Researchers are making new strides in one of the most frustrating of medical science's battles, the war against Alzheimer's disease. In this week's Science (21 October, p. 735) a team from the biotech company Amgen Inc. in Thousand Oaks, California, reports finding an enzyme called b-secretase, which has long been suspected of playing a key role in the development of the disease. The enzyme may become a new target for drugs that can slow or even reverse Alzheimer's course.
b-secretase acts like a pair of molecular scissors, snipping a piece off a large protein to produce b-amyloid, a smaller protein that builds up in plaques in the brains of Alzheimer's patients and is thought to kill neurons. Over the last 5 years, at least a dozen teams have reported nailing down the elusive b-secretase, but none have swayed the Alzheimer's research community and many have already failed to stand the test of time. But the one identified by the Amgen team "is incontrovertible," comments Sangram Sisodia, a b-amyloid specialist at the University of Chicago. "I was floored by the data."
The researchers, led by molecular biologists Martin Citron and Robert Vassar, found a protein, called BACE, which proved to have all the properties expected in a b-secretase.
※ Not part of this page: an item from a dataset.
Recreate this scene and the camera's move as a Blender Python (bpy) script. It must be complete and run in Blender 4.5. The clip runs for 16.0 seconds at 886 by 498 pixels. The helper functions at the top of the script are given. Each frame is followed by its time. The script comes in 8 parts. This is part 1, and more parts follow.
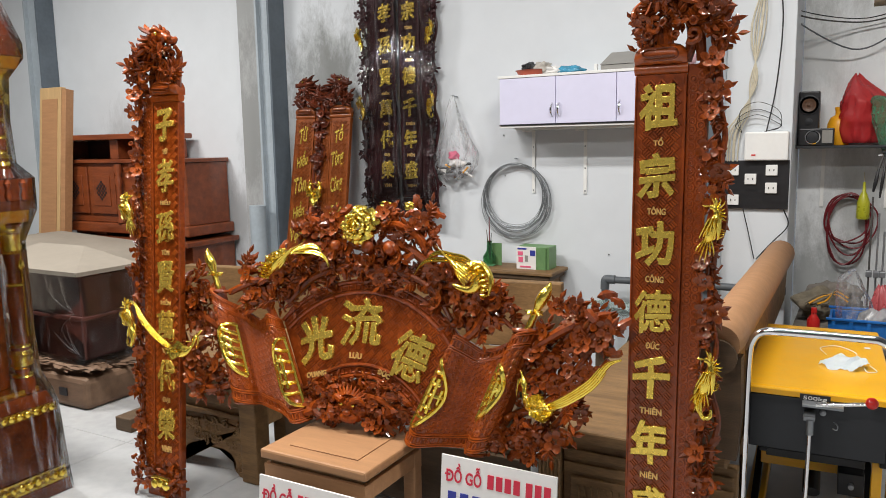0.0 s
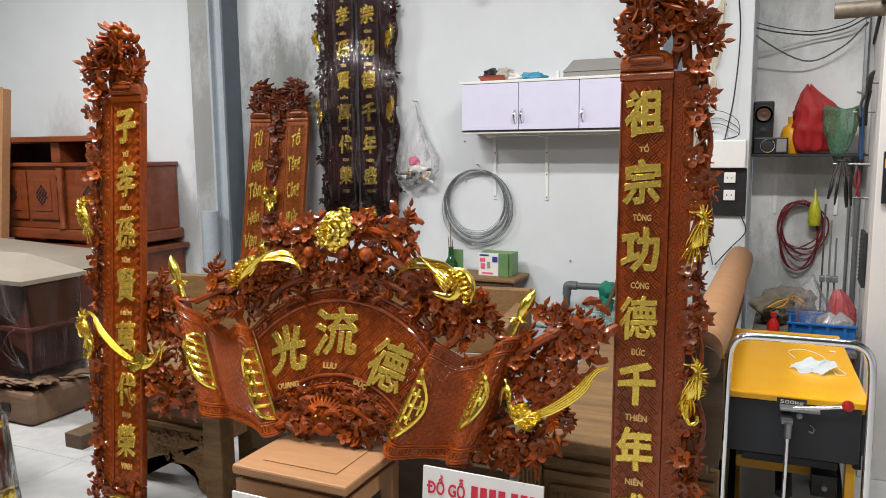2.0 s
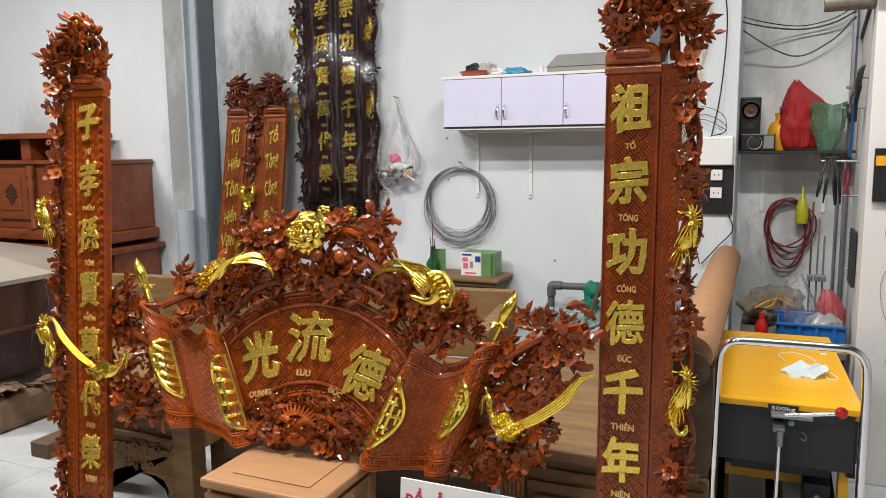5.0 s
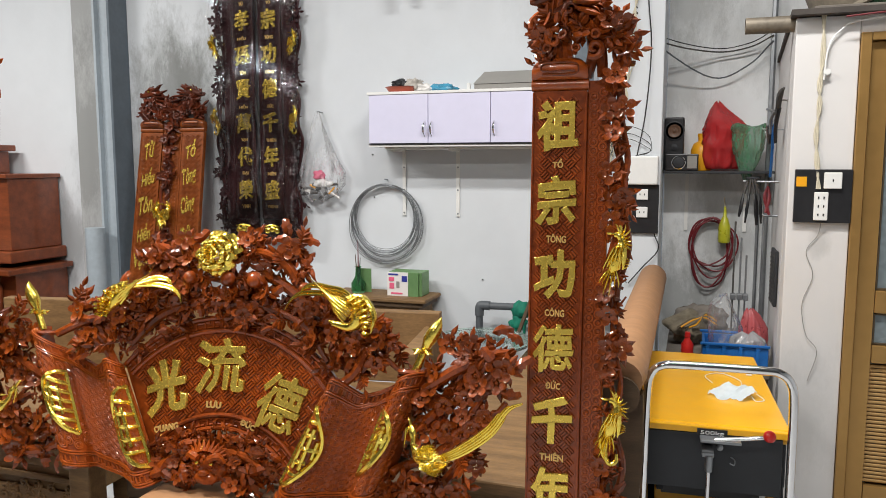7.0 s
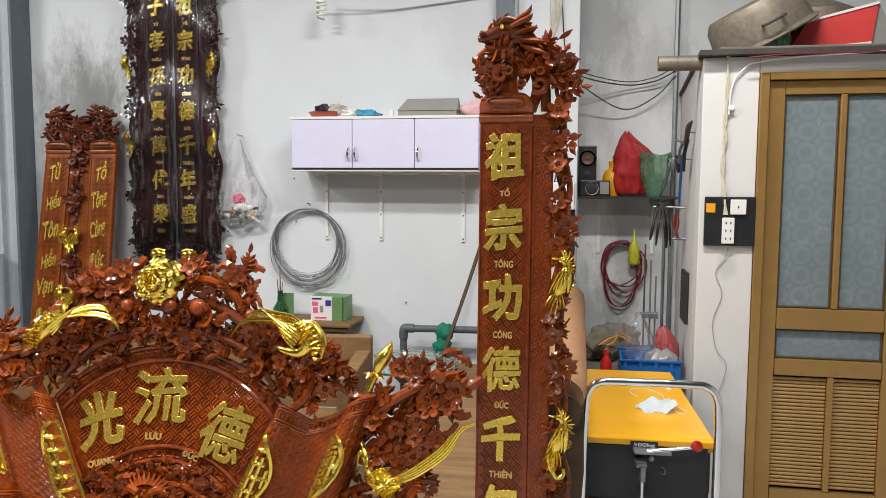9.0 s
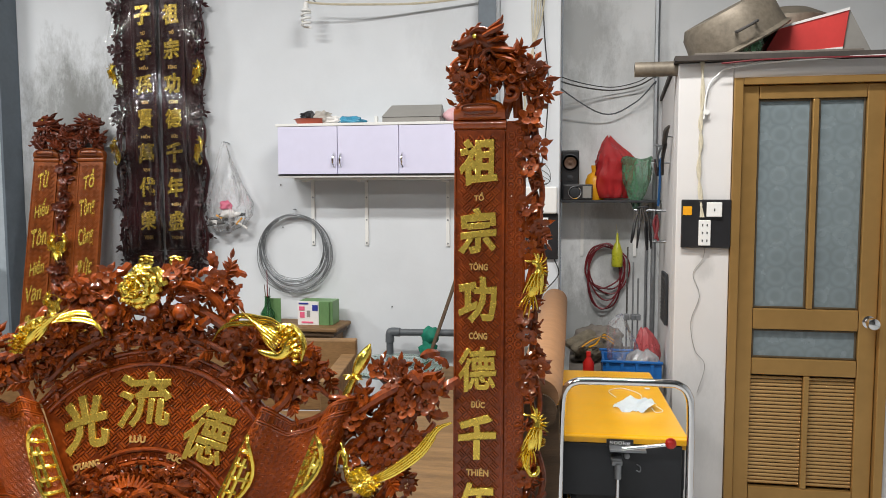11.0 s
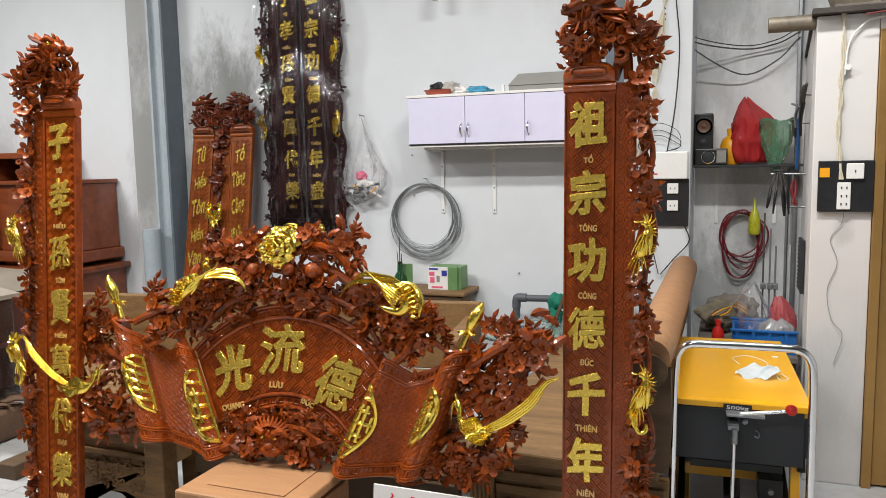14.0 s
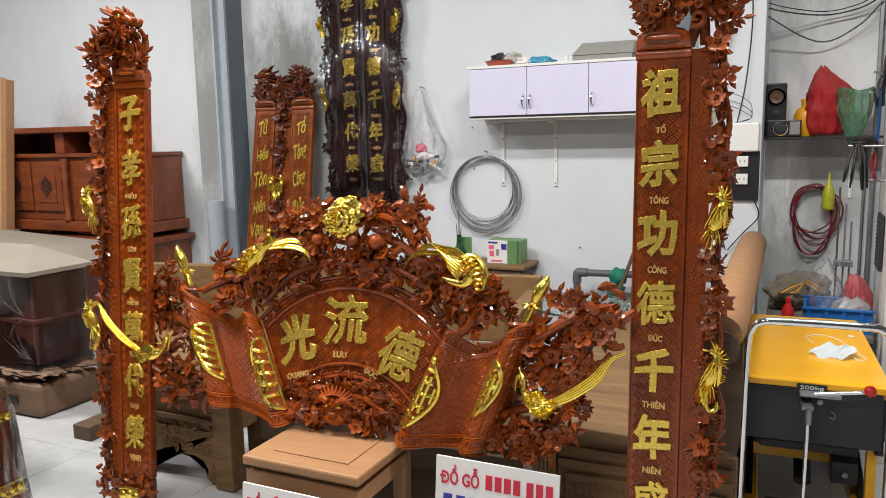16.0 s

For example, antibody studies showed that it is located in the Golgi apparatus and endosomes, two structures within cells in which b-amyloid is known to be cleaved from its large precursor protein. In addition, the Amgen team showed that inhibiting the cellular enzyme decreases b-amyloid production by cultured cells.
But the Amgen enzyme is not the only b-secretase candidate. Elan Pharmaceuticals in South San Francisco has a patent on another molecule, which is apparently different from Amgen's, and pharmaceutical giant SmithKline Beecham is known to have yet another candidate. Both companies intend to report their findings at next week's annual meeting of the Society for Neuroscience in Miami. Researchers believe that there could be more than one version of the enzyme.
Even before they knew the actual identity of (-secretase, drug companies had already been developing compounds that block the enzyme's activity; but now that researchers have actual secretase enzymes in hand, they can look for more specific and powerful inhibitors.
Whether this strategy will stop Alzheimer's disease in its tracks is a big if, however, because there's still a debate over whether the b-amyloid deposited in plaques causes the brain damage seen in Alzheimer's disease, or instead is a symptom of some other underlying factor. The new enzymes could settle the dispute, if inhibiting them does in fact help Alzheimer's patients. "Finding the b-secretase enzyme is a very important development, not only for drug development but also for the clues it will give us about [amyloid] biology," says John Durkin, a biochemist at Cephalon in West Chester, Pennsylvania.